Haynes began his line of questioning. “As a result of what Gidley said, was there an estrangement between your mother and father?”
We had many words about Arundel’s letter. I said he had made no objection to my reading it. He replied, “I suppose you still think a lot about Arundel?” We said a great many things and he was very angry with me and I was crying. He picked me up in his arms and carried me to his bedroom. He put his arms around me and said to me several times, “Say yes.” I knew by his actions what he meant.”
Audrey began to sob gently in the stand and wept as she buried her face into the handkerchief with the bullet hole on display. After a pause, she faced the jury and tried to start talking again, but again broke down into sobs. Haynes questioned her twice, but she was unable to speak. Audrey then swallowed a mouthful of water, and the judge asked, “Well, did you say yes?”
“No. I said “No””
Haynes continued, “Did he do anything Miss Jacob? Did he overpower you in the bedroom or not?”
“Yes, he did.”
“And afterwards he went for Mrs Murphy?”
“And did he ask you to do anything before he left?”

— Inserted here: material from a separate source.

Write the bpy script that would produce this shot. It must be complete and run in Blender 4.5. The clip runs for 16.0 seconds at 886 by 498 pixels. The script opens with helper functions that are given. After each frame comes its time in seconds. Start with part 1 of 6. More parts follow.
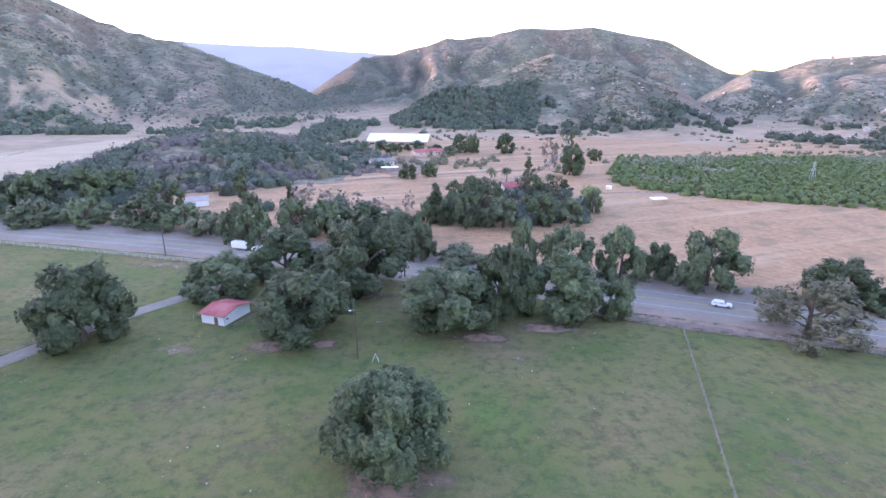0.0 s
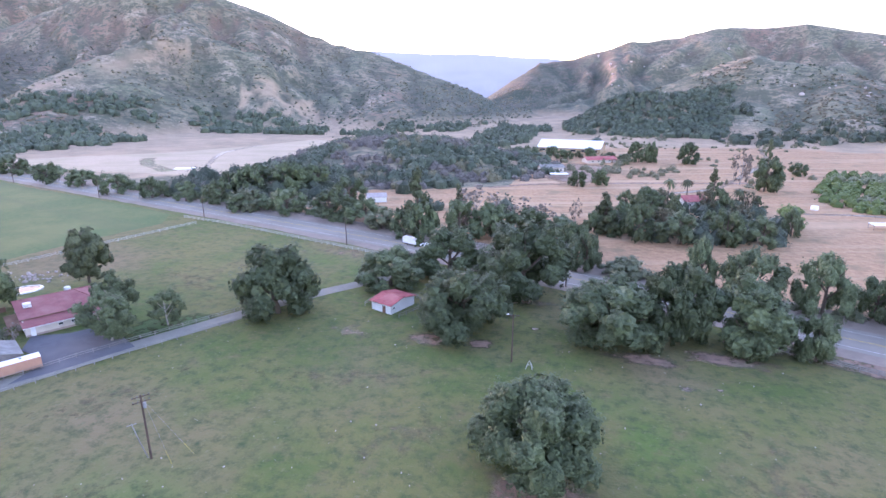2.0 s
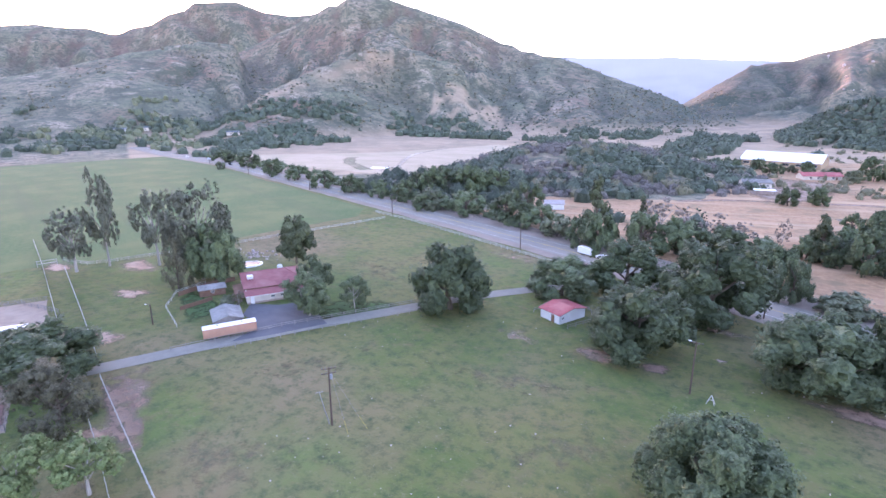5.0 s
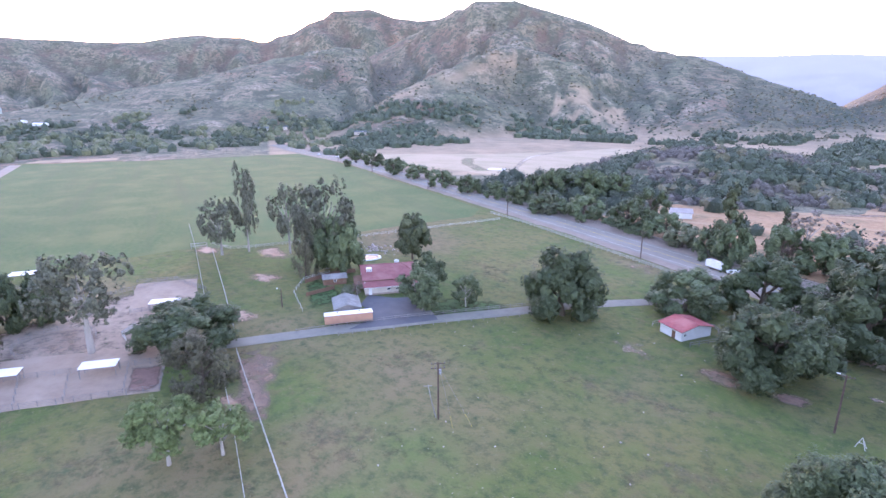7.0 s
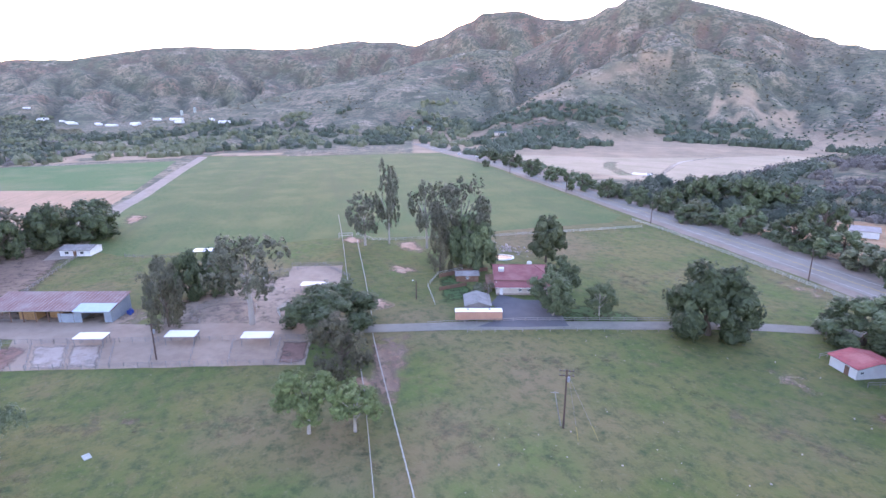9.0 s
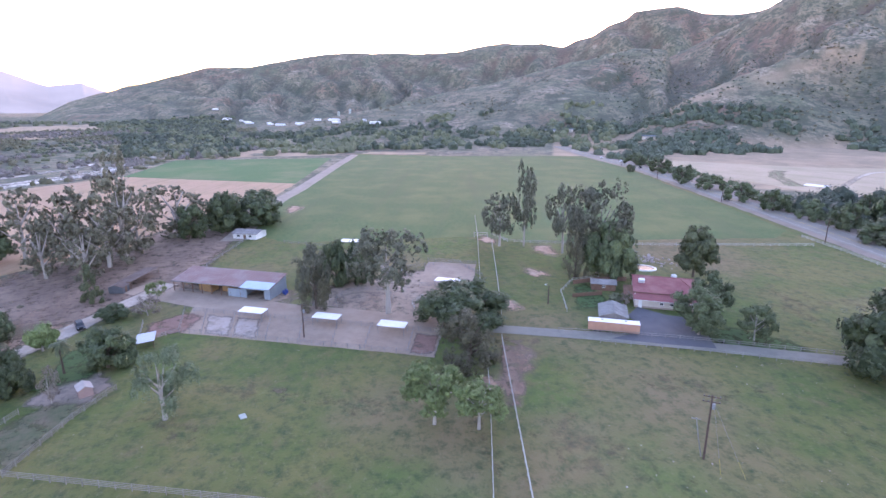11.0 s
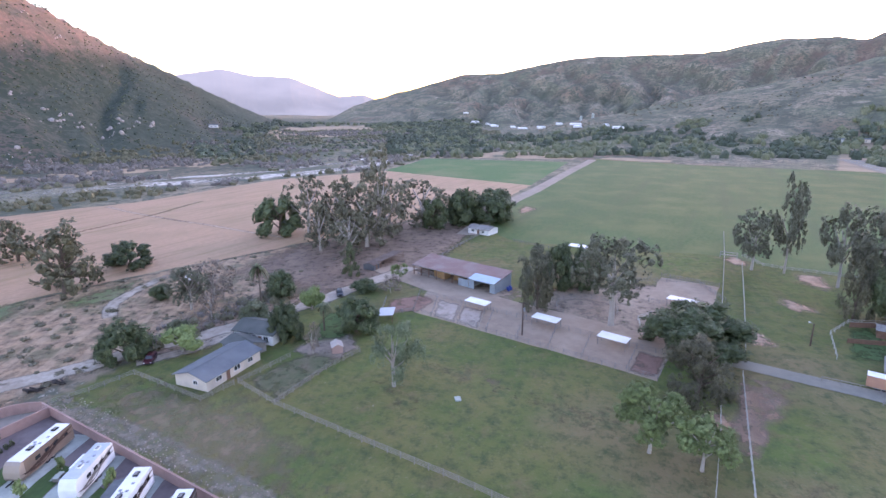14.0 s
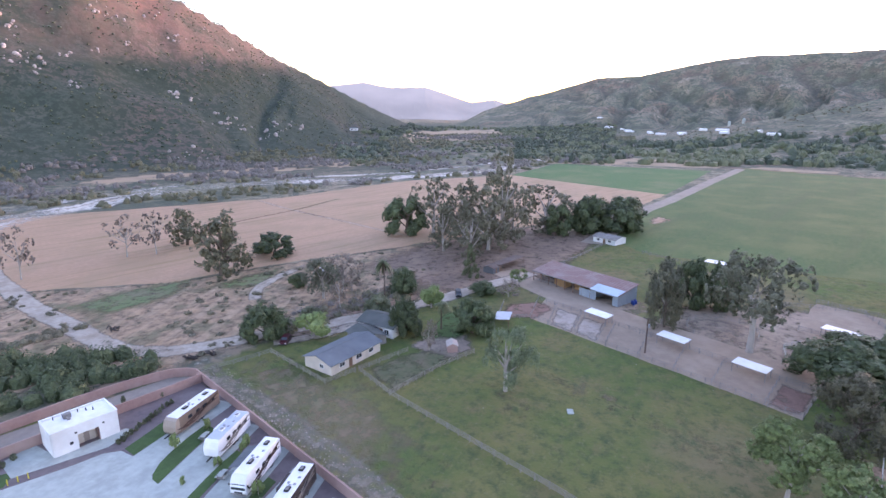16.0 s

“Yes, he asked me to promise not to tell my mother.”
“And did you promise?”
“Yes, but mother noticed me crying in my bedroom, and the bruise marks on my throat and she asked me what happened, and I said I had bruised myself. The next day, he came to the house, but mother refused to let him in. She told him that Father was due home in two days. I told him that I didn’t say anything, that she guessed it all from the bruising and that I didn’t say anything, but he was terribly angry with me.”

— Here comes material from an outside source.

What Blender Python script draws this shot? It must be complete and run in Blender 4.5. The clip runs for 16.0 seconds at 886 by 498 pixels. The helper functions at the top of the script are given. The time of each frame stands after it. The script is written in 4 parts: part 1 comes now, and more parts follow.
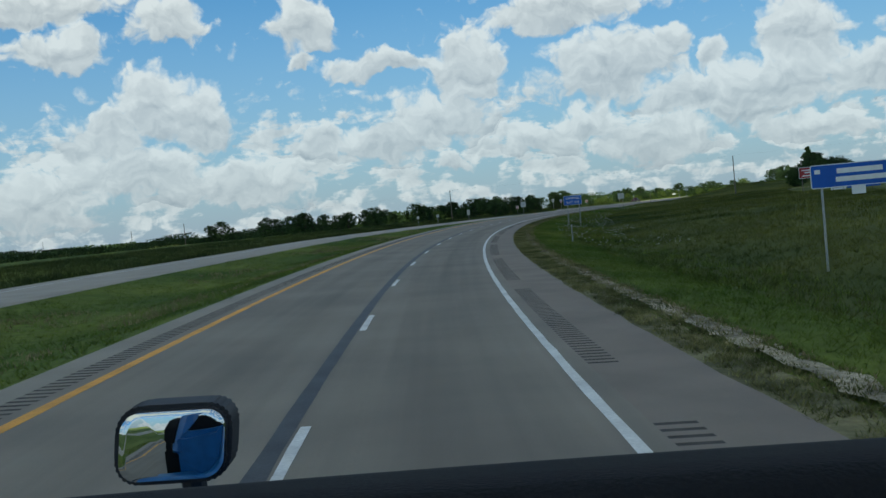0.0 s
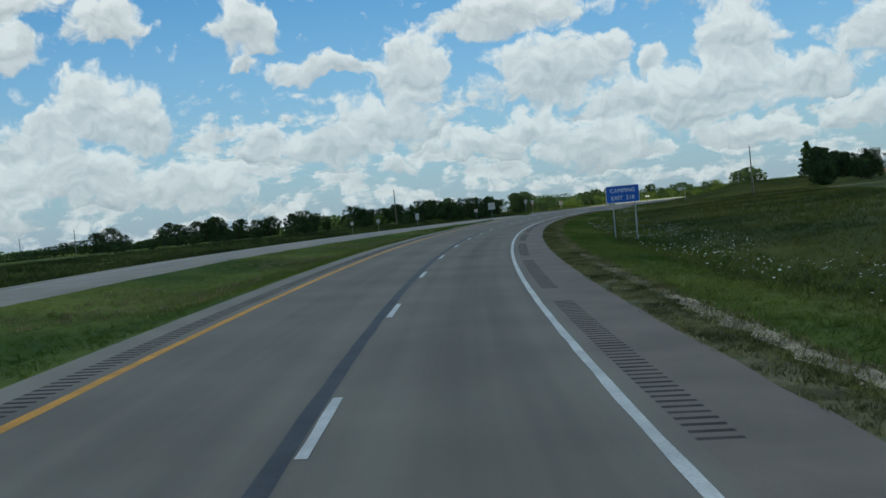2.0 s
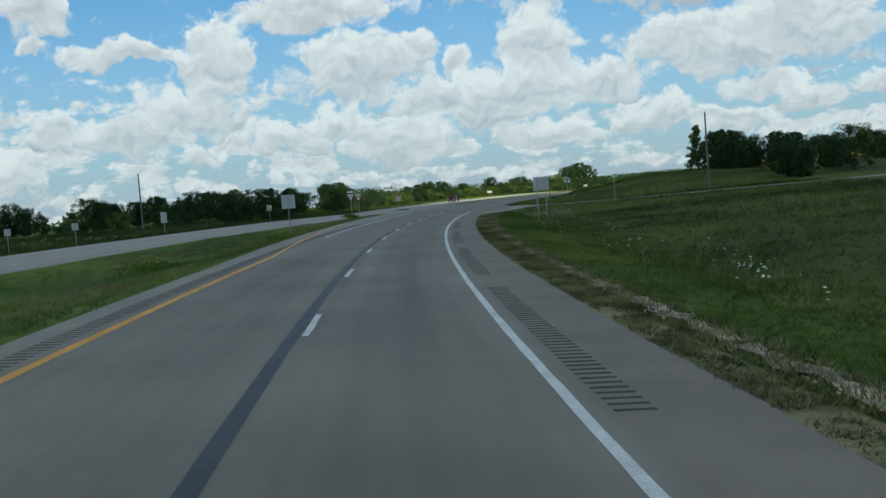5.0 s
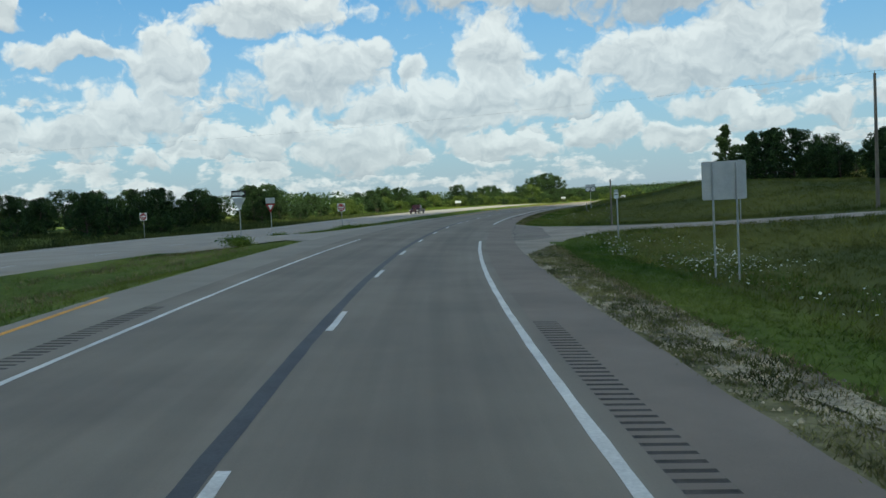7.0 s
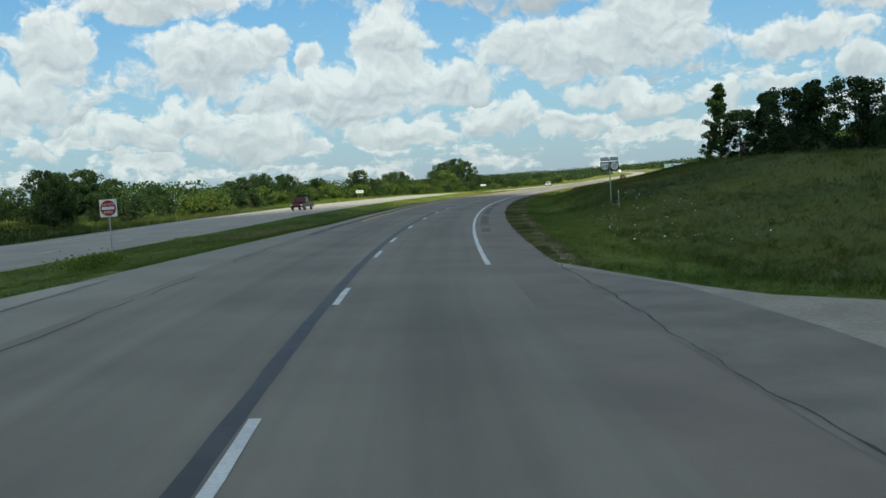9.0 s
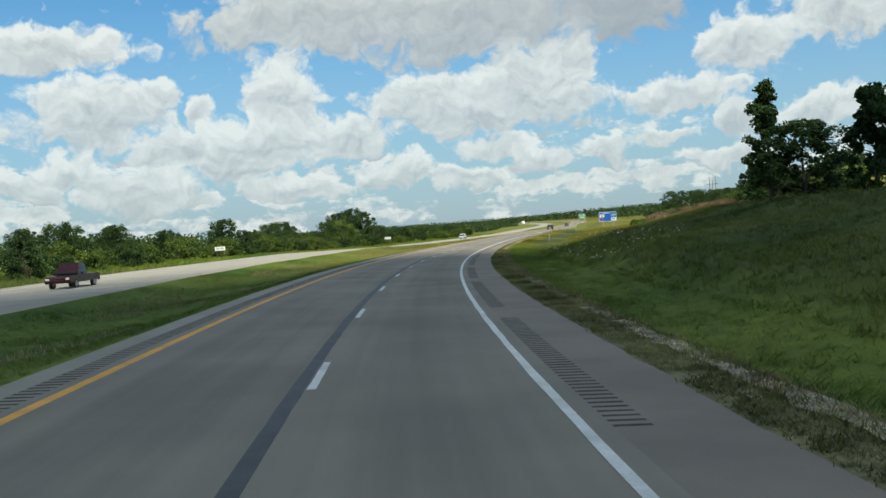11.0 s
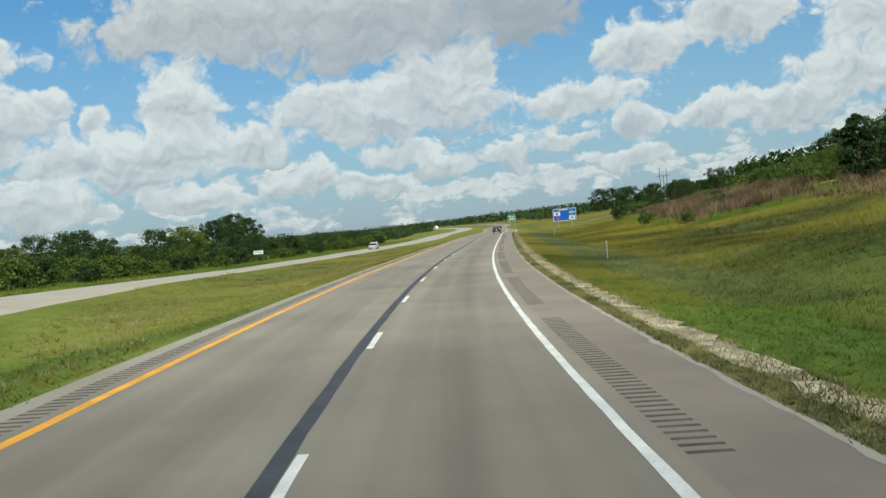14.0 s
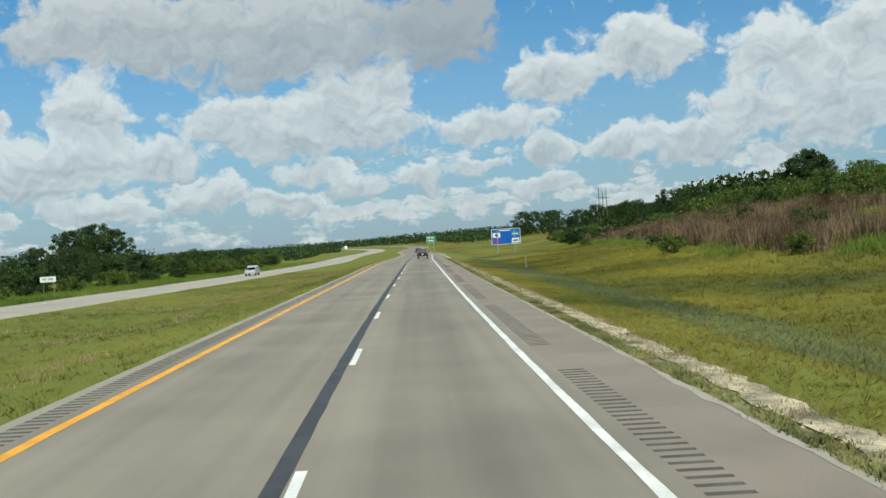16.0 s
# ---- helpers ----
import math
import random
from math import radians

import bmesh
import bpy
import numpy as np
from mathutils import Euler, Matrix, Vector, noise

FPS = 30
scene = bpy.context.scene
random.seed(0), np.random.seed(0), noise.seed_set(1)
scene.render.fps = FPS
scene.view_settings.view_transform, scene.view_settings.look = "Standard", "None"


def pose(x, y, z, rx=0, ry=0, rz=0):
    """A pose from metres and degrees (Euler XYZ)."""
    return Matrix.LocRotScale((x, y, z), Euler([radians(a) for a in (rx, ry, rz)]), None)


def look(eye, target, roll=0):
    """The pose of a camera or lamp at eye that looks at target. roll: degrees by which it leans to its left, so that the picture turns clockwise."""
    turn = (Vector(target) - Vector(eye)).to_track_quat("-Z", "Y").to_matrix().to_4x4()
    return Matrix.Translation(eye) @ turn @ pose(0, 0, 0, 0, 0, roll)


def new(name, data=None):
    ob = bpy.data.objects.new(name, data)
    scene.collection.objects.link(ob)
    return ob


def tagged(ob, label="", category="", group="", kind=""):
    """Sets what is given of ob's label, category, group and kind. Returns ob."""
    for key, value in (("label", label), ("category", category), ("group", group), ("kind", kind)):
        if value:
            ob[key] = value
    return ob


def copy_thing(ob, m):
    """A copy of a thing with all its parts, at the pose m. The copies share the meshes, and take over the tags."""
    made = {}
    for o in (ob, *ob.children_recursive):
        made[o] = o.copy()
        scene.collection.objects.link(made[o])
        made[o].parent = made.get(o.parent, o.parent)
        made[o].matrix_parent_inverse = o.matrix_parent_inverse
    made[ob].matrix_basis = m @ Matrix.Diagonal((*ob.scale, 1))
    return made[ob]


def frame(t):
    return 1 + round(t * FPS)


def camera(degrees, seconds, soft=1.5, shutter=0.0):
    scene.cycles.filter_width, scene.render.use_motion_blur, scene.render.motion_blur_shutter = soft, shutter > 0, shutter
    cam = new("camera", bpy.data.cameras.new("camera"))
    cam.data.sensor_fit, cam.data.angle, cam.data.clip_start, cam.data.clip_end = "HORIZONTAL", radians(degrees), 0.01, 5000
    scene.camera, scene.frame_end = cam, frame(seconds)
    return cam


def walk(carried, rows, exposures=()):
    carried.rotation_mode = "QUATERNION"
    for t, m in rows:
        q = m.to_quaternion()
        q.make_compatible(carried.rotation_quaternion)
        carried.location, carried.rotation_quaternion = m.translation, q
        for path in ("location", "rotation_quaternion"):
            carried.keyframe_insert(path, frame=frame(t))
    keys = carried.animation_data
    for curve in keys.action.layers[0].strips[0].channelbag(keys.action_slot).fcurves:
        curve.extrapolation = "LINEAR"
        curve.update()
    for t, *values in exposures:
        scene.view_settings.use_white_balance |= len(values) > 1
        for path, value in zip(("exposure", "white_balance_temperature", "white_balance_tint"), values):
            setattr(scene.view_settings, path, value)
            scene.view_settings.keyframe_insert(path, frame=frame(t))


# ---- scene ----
import itertools

# ---------------------------------------------------------------- camera
cam = camera(49.65, 16.0, 1.5)
walk(cam, [
    (0.0, pose(1.563, 6.160, 2.330, 88.088, 5.215, -2.258)),
    (0.5, pose(1.818, 21.171, 2.377, 88.791, 4.587, -2.707)),
    (1.0, pose(2.339, 36.144, 2.420, 88.957, 4.773, -3.598)),
    (1.5, pose(3.241, 51.012, 2.521, 88.283, 4.940, -4.673)),
    (2.0, pose(4.375, 65.713, 2.575, 88.036, 5.164, -5.614)),
    (2.5, pose(5.776, 80.305, 2.682, 87.824, 5.545, -6.783)),
    (3.0, pose(7.532, 94.979, 2.772, 87.822, 4.942, -9.036)),
    (3.5, pose(9.622, 109.860, 2.832, 87.277, 4.974, -11.649)),
    (4.0, pose(12.209, 124.882, 2.940, 86.884, 4.597, -12.532)),
    (4.5, pose(15.178, 139.763, 3.011, 87.209, 4.616, -14.574)),
    (5.0, pose(18.538, 154.460, 3.064, 86.828, 4.368, -17.194)),
    (5.5, pose(22.118, 169.078, 3.109, 86.928, 3.975, -17.854)),
    (6.0, pose(25.988, 183.571, 3.150, 87.029, 3.582, -18.546)),
    (6.5, pose(30.154, 197.928, 3.189, 87.130, 3.190, -19.274)),
    (7.0, pose(34.619, 212.141, 3.230, 87.230, 2.797, -20.045)),
    (7.5, pose(39.393, 226.199, 3.267, 87.331, 2.404, -20.867)),
    (8.0, pose(44.469, 240.121, 3.295, 86.925, 2.928, -21.359)),
    (8.5, pose(49.819, 254.012, 3.297, 87.077, 2.527, -23.165)),
    (9.0, pose(55.471, 267.960, 3.338, 86.248, 3.498, -26.044)),
    (9.5, pose(61.573, 281.771, 3.391, 86.935, 3.582, -27.646)),
    (10.0, pose(68.047, 295.524, 3.434, 87.622, 3.666, -29.230)),
    (10.5, pose(74.894, 309.215, 3.464, 88.309, 3.751, -30.793)),
    (11.0, pose(82.111, 322.845, 3.491, 88.996, 3.835, -32.338)),
    (11.5, pose(89.700, 336.409, 3.524, 89.683, 3.919, -33.866)),
    (12.0, pose(97.795, 349.750, 3.585, 88.735, 3.502, -35.239)),
    (12.5, pose(106.100, 362.850, 3.603, 88.252, 4.342, -36.475)),
    (13.0, pose(114.607, 375.600, 3.552, 88.399, 5.497, -36.910)),
    (13.5, pose(123.320, 388.163, 3.550, 88.749, 5.470, -36.157)),
    (14.0, pose(132.246, 400.531, 3.529, 88.964, 5.281, -37.965)),
    (14.5, pose(141.518, 412.717, 3.549, 89.529, 5.375, -39.109)),
    (15.0, pose(150.931, 424.665, 3.588, 89.411, 4.807, -40.683)),
    (15.5, pose(160.502, 436.358, 3.706, 89.807, 4.239, -42.418)),
    (16.0, pose(170.143, 447.859, 3.800, 89.859, 3.545, -43.319)),
], exposures=[(0.0, -0.53, 5920, 0), (4.5, -0.43, 5980, 0), (9.0, -0.33, 6150, 0), (12.0, -0.36, 6260, 2), (14.0, -0.48, 6160, 2), (16.0, -0.54, 5970, 0)])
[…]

“Now,” continued Hayes, “Let us come to the day of the ball, August 26.”
“I arrived at the ball at around 6:30 pm. I danced with Ms Humphries all evening, two men asked me to dance, but I refused. At about 9pm, I saw Cyril Gidley near the door. I saw him continually, but he refused to recognise me. He passed right by me four or five times —more in fact— but he was very cold. Sometimes he would look at me and put his chin up. Several times as he passed he gave a bit of a sneer and then laughed. He was talking to a young lady in a heliotrope dress, and she ran up the stairs. He ran after her and pulled her back down. Then he looked at me and sneered. I knew he only did it to annoy me.”
“What sort of a man was he?”
“It is very hard to explain what kind of a person Cyril was. He was rather domineering: in fact, he was the living embodiment of The Sheik, to put it shortly.” (The famous villain from Hulls 1919 novel who sold women into slavery.)
“And what was your feeling toward him?”
“I was very fond of him.
I was feeling very upset and ill and my head was aching. I went to my room to lay down on the bed and I cried for about half an hour, I think, then I started to undress. When I opened the draw I saw the revolver, and after everything that had happened, I decided to end my life. So, I started to dress again. I meant to go down to the foreshore to end my life. I didn’t put on the Pierrot costume, because I didn’t want to do it in fancy dress, so I picked up the nearest dress handy.
I wrapped the revolver in my handkerchief and went out intending to go down to the foreshore, but on the Terrace, I changed my mind and decided to go to the Catholic Cathedral first to say my Rosary. I wanted to make my peace with God. I went inside the gates of the Cathedral where I knelt down. I had my beads and I said my rosary. After that, I felt quite better, but my head was still quite queer and my heart was aching. I decided I was not going to do it and set out to go home. I passed the ballroom on my way.
They were still dancing. The thought came to me that I should go to Cyril and ask what was the matter. I went in, but I could not see him at first. I saw Ms Humphries and asked her to send Cyril to me on the balcony. He came under where I was standing, looked up at me and then turned away with a nasty look. I felt that I must know what was causing him to treat me like this. When the dance stopped I went down to the floor and stepped forward to where he was standing. The music struck up again and he hurried toward his partner. I touched him on the shoulder. He looked round and said “Excuse me I am dancing” in a laughing manner. Then something snapped in my head. I don’t remember any more. Everything seemed to be going around and around. When I came to my senses, I was in a cell in the lockup.”
“Is that the handkerchief which was wrapped around the revolver?”
“Yes, it was a new one.”
“Did you have any intention of causing Cyril Gidley any injury?”
“No, none whatever.”
“Ever threaten or wish him harm?”
“No. If I could, I would undo what has been done. Despite all his faults, I loved him very much.”
The court had been presented with the evidence, the facts and the testimonies of everyone concerned with the case.
In summing up the evidence, the judge made the point that there was no room for manslaughter or temporary insanity. There could only be two possible outcomes—guilty of wilful murder or innocent.
The day of the verdict, the crowd surged outside the courthouse. The media were in a frenzy, and the jury were asked to retire and come back with a verdict.
It took just three hours. The jury agreed unanimously that Audrey Jacob was not guilty. Arthur Haynes had convinced a jury, a judge, and Australia’s media that Audrey’s public assassination of her fiancé was something other than that, although what it was remained completely undefined.
The court erupted into cheering and applause, Audrey broke down into tears, and her mother and Annie Humphries rushed to hug and congratulate her. The judge demanded silence in the court, but after he became convinced he could not contain the joy, he cracked a smile and permitted the celebration to continue.
After Audrey was acquitted of Cyril’s murder, she moved to Melbourne and met a wealthy New Yorker named Roger Sinclair. They met on Boxing Day 1925, and were married within the fortnight. On January 27, Audrey moved with her new husband to New York.